> Problem: Extract exactly the lines from the top of the records through the line containing "STAND_1, STAND_2, STAND_3, STAND_4", and keep pictures out of the copy.
begin Data
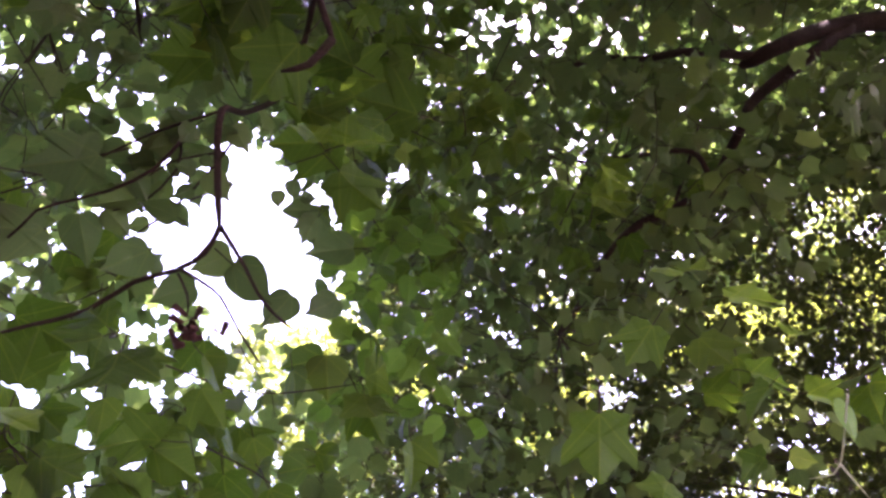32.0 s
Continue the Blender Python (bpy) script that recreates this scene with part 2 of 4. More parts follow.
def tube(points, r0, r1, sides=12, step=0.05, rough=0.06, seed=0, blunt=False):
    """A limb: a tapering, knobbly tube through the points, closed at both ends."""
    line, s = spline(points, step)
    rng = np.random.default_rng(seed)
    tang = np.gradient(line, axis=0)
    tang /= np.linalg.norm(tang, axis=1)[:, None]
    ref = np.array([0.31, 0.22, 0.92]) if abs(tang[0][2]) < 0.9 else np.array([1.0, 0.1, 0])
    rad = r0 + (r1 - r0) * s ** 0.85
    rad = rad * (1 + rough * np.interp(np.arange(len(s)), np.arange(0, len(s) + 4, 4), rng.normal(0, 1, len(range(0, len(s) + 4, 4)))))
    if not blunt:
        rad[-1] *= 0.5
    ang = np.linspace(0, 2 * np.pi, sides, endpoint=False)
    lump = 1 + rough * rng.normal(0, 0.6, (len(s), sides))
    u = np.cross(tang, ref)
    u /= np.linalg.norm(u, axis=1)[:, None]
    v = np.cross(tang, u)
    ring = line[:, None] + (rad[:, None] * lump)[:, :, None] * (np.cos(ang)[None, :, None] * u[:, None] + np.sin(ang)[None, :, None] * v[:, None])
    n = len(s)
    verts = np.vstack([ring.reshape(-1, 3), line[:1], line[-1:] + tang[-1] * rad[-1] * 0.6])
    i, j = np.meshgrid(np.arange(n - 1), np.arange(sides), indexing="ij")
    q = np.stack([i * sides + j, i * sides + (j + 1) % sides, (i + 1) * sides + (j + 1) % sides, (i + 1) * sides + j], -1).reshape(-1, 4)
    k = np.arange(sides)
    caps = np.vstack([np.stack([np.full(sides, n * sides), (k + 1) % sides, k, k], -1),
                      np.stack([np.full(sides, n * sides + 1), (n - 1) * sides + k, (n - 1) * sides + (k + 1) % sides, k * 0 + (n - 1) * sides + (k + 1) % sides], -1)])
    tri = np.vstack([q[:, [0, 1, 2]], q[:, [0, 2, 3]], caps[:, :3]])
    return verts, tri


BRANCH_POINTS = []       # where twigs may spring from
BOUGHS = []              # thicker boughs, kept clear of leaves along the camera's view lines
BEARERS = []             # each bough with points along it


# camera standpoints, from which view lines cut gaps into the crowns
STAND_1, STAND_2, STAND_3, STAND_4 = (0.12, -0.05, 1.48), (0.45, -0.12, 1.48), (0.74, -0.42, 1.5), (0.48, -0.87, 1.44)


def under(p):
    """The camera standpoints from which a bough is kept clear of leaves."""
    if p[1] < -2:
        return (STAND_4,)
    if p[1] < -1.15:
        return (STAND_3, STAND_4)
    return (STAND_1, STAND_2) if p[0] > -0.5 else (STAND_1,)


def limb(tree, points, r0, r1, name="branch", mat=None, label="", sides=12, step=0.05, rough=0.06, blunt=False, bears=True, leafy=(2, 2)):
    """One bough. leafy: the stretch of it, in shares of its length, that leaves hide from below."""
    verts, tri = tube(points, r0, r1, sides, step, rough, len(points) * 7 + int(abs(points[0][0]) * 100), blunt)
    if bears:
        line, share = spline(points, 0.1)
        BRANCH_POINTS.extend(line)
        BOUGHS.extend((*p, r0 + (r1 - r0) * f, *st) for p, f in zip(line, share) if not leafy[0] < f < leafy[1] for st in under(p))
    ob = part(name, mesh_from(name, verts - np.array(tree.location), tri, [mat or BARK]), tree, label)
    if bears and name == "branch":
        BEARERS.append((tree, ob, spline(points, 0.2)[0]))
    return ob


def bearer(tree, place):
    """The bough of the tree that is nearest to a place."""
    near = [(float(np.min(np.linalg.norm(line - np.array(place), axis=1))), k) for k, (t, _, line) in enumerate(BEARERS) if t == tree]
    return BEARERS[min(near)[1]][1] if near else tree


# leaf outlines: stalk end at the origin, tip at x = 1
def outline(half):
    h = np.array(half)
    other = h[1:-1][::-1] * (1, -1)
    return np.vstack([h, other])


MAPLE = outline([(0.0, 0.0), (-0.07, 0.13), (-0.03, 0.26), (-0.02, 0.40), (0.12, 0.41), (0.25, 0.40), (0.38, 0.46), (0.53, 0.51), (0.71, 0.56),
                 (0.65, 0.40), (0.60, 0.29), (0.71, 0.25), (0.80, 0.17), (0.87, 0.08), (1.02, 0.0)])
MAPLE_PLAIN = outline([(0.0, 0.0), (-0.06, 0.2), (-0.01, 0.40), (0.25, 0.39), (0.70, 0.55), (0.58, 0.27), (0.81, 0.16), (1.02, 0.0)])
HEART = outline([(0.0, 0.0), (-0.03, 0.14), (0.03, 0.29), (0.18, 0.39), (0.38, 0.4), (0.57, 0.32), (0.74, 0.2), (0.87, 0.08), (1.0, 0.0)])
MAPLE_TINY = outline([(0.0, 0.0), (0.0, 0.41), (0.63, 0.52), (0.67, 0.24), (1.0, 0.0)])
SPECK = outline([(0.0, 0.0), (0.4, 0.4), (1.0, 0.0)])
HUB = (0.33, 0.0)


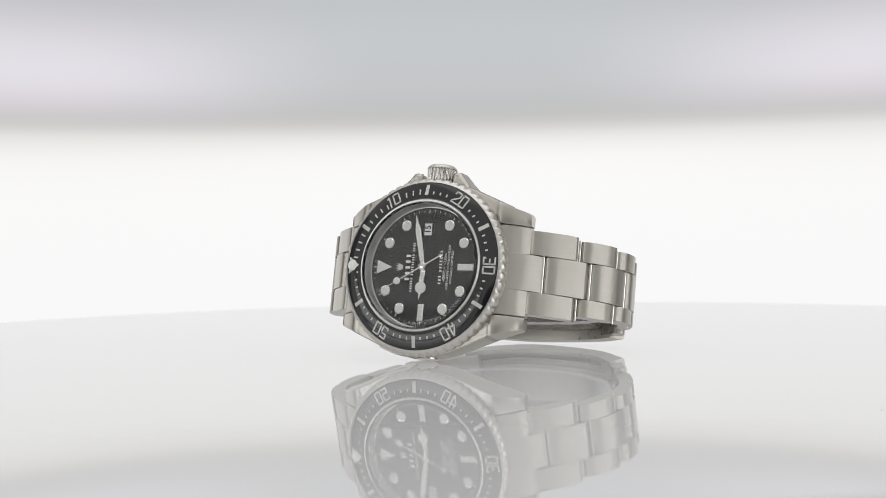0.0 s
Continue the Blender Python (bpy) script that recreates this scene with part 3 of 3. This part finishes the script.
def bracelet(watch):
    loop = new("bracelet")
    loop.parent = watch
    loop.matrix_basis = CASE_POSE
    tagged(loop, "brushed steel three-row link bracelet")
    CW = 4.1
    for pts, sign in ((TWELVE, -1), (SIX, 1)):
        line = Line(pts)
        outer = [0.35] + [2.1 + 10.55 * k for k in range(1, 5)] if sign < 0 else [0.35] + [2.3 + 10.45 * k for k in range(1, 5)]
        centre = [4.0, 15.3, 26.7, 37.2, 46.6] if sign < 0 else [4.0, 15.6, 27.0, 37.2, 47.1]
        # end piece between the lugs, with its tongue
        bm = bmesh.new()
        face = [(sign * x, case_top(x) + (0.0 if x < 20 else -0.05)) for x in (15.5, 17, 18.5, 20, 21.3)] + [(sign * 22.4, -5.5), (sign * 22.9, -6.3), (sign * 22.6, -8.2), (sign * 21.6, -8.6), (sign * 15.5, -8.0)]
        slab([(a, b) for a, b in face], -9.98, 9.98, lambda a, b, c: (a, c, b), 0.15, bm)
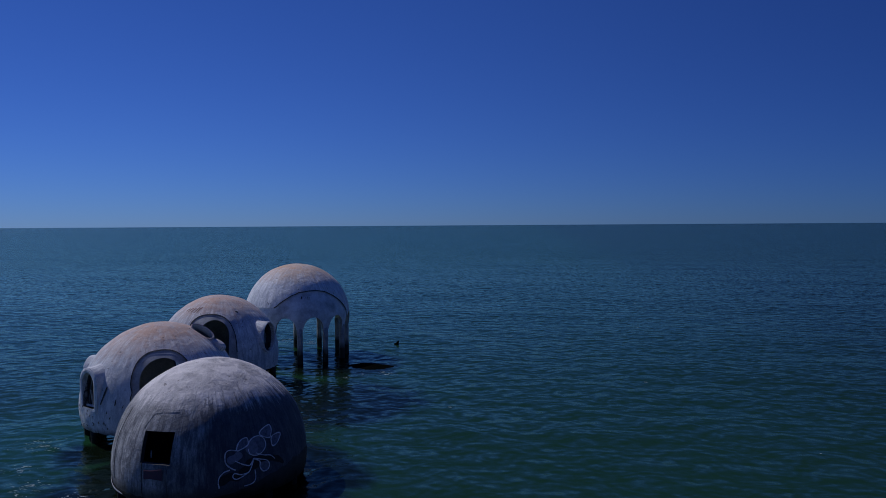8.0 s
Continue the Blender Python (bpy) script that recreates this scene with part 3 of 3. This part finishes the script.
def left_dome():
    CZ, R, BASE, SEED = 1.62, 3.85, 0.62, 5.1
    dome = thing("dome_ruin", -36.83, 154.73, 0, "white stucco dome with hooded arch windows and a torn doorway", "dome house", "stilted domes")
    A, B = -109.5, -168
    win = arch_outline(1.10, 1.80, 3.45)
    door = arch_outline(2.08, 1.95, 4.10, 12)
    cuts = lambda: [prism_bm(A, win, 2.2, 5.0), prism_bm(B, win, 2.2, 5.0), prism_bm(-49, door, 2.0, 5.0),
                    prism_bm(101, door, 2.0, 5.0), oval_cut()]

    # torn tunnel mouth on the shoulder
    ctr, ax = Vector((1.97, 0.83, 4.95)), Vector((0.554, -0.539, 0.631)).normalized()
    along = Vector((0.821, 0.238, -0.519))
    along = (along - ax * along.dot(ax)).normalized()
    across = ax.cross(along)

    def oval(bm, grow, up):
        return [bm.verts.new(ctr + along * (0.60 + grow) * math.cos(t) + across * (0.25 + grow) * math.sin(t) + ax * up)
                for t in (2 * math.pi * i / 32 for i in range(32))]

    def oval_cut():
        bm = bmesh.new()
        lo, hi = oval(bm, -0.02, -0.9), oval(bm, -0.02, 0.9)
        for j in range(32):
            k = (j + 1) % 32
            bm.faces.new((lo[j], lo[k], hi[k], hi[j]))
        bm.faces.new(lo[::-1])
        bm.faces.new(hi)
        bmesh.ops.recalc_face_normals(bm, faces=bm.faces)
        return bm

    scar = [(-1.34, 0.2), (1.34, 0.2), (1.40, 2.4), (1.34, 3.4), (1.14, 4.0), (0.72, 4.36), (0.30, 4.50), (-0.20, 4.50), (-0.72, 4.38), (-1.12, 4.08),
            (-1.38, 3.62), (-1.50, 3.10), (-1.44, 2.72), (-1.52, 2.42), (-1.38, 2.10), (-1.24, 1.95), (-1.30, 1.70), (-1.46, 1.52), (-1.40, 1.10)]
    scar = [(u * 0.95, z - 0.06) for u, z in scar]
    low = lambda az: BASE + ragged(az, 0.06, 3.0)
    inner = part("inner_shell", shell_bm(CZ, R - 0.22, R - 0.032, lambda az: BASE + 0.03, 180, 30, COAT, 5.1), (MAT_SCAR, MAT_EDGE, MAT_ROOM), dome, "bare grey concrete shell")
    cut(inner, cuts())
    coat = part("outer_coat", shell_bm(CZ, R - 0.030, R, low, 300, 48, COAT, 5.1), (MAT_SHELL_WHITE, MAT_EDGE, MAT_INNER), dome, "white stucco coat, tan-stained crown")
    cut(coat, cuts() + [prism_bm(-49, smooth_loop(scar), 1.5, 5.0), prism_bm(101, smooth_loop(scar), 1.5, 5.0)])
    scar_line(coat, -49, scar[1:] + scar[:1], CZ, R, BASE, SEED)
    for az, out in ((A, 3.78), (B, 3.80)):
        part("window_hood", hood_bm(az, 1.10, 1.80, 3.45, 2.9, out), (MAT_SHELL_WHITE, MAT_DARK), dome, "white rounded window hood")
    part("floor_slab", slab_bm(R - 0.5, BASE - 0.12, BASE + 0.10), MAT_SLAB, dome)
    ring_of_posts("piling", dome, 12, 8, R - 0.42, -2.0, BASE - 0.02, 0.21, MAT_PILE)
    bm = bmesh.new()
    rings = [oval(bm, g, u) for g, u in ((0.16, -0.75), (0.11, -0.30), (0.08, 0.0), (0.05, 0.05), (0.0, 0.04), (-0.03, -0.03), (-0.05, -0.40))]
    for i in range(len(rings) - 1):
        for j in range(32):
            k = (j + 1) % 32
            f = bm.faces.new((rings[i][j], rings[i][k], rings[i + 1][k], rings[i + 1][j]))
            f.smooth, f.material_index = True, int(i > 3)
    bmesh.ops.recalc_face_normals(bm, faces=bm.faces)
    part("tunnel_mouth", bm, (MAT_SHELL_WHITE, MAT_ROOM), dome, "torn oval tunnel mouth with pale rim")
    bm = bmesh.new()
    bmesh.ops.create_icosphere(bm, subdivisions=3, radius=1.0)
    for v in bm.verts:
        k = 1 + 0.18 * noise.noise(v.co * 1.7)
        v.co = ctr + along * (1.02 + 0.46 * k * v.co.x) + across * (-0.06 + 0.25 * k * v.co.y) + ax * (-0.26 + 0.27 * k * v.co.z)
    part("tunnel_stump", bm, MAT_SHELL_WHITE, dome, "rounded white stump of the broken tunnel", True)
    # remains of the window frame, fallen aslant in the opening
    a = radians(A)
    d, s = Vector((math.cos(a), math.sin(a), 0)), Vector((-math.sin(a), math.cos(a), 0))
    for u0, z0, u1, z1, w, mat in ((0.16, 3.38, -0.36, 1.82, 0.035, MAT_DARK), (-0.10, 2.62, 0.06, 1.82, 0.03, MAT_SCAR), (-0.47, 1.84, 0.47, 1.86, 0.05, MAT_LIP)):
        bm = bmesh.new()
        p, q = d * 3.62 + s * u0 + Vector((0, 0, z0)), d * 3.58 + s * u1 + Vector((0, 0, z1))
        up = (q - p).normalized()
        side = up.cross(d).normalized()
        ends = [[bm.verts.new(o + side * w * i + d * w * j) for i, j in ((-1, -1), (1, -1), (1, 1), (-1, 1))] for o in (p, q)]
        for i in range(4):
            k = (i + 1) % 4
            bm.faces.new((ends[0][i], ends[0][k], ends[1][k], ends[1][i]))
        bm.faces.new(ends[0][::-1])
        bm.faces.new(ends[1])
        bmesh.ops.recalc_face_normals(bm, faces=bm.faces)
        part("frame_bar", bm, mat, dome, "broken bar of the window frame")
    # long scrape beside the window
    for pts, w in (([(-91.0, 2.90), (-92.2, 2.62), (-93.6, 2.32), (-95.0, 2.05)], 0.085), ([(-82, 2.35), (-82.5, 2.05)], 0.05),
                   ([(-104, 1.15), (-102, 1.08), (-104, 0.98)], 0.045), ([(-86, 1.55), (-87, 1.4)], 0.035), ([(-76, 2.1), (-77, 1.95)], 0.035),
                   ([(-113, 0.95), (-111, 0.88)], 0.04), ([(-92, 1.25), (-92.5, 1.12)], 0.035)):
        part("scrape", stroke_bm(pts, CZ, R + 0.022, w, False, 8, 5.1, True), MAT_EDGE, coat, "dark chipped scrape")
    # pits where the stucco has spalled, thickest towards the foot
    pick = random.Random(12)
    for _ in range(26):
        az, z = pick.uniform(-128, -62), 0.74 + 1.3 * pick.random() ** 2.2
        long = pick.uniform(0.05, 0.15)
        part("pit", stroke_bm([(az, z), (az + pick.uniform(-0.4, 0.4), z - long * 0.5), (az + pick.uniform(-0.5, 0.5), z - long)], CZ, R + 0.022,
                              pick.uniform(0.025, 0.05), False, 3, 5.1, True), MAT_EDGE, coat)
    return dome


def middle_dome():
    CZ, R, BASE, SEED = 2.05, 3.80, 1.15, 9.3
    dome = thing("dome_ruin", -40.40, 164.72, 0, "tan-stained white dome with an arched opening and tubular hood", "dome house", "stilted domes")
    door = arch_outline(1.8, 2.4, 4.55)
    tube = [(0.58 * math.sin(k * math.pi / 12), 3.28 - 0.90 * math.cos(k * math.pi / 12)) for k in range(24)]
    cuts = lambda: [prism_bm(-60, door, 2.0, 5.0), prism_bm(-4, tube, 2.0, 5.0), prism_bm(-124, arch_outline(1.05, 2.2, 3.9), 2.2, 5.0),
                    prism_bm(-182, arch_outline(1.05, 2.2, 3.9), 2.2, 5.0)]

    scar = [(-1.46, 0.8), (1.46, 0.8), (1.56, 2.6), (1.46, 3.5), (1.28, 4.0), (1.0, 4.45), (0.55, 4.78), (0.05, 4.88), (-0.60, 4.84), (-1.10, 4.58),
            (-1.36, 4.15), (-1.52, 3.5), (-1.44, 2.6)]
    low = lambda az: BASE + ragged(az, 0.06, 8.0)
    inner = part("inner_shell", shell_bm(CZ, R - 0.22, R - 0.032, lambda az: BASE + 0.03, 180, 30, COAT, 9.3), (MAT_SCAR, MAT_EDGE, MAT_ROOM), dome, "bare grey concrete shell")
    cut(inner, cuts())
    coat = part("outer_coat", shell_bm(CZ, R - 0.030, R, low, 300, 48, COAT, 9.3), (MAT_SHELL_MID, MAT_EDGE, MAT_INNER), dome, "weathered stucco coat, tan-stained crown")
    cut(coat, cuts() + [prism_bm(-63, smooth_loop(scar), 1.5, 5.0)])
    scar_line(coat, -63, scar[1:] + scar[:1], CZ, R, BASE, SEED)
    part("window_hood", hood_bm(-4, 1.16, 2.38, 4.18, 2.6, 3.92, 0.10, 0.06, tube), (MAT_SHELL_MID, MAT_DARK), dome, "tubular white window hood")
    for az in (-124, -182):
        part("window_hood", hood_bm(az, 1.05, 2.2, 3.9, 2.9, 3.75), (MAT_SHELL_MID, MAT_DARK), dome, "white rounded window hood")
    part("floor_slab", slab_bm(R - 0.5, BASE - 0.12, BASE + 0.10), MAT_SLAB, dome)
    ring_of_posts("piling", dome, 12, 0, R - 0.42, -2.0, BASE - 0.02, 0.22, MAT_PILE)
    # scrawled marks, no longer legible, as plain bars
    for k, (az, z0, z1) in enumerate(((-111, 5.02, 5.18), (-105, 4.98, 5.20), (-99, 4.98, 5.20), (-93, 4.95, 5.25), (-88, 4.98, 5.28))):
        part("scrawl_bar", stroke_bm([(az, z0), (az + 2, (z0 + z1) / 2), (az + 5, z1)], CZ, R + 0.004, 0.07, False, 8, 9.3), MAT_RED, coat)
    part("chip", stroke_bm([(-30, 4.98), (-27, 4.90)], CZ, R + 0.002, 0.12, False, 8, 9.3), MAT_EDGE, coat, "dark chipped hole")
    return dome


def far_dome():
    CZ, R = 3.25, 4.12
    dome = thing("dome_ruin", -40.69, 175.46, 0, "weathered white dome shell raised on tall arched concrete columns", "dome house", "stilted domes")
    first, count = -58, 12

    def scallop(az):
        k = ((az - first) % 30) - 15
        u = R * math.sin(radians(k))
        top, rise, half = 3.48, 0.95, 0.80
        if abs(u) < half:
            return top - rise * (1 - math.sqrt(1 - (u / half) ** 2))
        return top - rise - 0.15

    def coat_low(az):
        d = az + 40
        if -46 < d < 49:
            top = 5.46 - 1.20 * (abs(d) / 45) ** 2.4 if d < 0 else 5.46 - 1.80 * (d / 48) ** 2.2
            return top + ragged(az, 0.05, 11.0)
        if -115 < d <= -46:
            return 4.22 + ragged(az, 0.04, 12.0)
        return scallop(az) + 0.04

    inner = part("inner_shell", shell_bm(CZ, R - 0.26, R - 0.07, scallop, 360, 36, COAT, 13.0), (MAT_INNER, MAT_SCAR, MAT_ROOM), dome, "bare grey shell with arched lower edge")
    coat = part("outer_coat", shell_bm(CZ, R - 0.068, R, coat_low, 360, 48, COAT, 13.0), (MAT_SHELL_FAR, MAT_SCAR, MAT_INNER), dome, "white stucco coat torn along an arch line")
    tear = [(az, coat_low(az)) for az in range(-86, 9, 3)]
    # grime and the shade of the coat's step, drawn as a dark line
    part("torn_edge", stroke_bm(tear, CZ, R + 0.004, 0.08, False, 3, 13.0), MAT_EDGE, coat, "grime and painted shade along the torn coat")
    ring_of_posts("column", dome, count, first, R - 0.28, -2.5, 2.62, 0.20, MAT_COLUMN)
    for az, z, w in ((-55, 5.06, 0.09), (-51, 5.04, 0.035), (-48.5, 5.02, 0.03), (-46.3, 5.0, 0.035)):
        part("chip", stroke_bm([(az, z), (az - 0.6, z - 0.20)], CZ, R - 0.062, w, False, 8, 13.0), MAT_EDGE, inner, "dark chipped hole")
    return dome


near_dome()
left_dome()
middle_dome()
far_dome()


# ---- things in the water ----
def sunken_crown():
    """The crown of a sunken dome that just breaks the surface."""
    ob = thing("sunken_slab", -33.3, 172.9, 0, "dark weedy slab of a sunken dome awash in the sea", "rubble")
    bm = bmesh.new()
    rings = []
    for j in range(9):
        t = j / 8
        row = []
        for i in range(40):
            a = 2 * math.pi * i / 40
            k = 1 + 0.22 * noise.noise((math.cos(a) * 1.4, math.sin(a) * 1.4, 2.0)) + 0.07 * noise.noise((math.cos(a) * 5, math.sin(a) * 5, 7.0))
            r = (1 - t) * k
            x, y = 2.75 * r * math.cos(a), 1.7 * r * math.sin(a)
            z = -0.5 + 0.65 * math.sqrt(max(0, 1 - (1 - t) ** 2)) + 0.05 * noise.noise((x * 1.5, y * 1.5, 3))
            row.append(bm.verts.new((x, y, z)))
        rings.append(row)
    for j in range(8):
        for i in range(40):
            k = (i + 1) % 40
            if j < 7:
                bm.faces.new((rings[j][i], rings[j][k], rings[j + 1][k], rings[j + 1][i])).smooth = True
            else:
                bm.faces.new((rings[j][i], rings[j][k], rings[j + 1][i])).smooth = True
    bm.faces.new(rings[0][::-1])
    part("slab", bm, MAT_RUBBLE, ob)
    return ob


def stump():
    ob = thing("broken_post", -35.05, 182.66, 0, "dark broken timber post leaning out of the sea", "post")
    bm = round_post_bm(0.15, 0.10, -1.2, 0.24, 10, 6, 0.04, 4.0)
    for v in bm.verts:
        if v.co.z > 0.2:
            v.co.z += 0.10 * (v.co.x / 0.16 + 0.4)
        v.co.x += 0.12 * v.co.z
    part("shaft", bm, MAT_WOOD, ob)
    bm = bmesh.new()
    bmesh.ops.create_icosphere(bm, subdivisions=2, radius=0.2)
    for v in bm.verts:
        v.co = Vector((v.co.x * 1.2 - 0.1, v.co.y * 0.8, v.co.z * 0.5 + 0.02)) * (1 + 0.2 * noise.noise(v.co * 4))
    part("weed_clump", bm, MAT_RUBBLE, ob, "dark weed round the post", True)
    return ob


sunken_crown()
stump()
end Data
> Solved exercise:
32.0 s
Continue the Blender Python (bpy) script that recreates this scene with part 2 of 4. More parts follow.
def tube(points, r0, r1, sides=12, step=0.05, rough=0.06, seed=0, blunt=False):
    """A limb: a tapering, knobbly tube through the points, closed at both ends."""
    line, s = spline(points, step)
    rng = np.random.default_rng(seed)
    tang = np.gradient(line, axis=0)
    tang /= np.linalg.norm(tang, axis=1)[:, None]
    ref = np.array([0.31, 0.22, 0.92]) if abs(tang[0][2]) < 0.9 else np.array([1.0, 0.1, 0])
    rad = r0 + (r1 - r0) * s ** 0.85
    rad = rad * (1 + rough * np.interp(np.arange(len(s)), np.arange(0, len(s) + 4, 4), rng.normal(0, 1, len(range(0, len(s) + 4, 4)))))
    if not blunt:
        rad[-1] *= 0.5
    ang = np.linspace(0, 2 * np.pi, sides, endpoint=False)
    lump = 1 + rough * rng.normal(0, 0.6, (len(s), sides))
    u = np.cross(tang, ref)
    u /= np.linalg.norm(u, axis=1)[:, None]
    v = np.cross(tang, u)
    ring = line[:, None] + (rad[:, None] * lump)[:, :, None] * (np.cos(ang)[None, :, None] * u[:, None] + np.sin(ang)[None, :, None] * v[:, None])
    n = len(s)
    verts = np.vstack([ring.reshape(-1, 3), line[:1], line[-1:] + tang[-1] * rad[-1] * 0.6])
    i, j = np.meshgrid(np.arange(n - 1), np.arange(sides), indexing="ij")
    q = np.stack([i * sides + j, i * sides + (j + 1) % sides, (i + 1) * sides + (j + 1) % sides, (i + 1) * sides + j], -1).reshape(-1, 4)
    k = np.arange(sides)
    caps = np.vstack([np.stack([np.full(sides, n * sides), (k + 1) % sides, k, k], -1),
                      np.stack([np.full(sides, n * sides + 1), (n - 1) * sides + k, (n - 1) * sides + (k + 1) % sides, k * 0 + (n - 1) * sides + (k + 1) % sides], -1)])
    tri = np.vstack([q[:, [0, 1, 2]], q[:, [0, 2, 3]], caps[:, :3]])
    return verts, tri


BRANCH_POINTS = []       # where twigs may spring from
BOUGHS = []              # thicker boughs, kept clear of leaves along the camera's view lines
BEARERS = []             # each bough with points along it


# camera standpoints, from which view lines cut gaps into the crowns
STAND_1, STAND_2, STAND_3, STAND_4 = (0.12, -0.05, 1.48), (0.45, -0.12, 1.48), (0.74, -0.42, 1.5), (0.48, -0.87, 1.44)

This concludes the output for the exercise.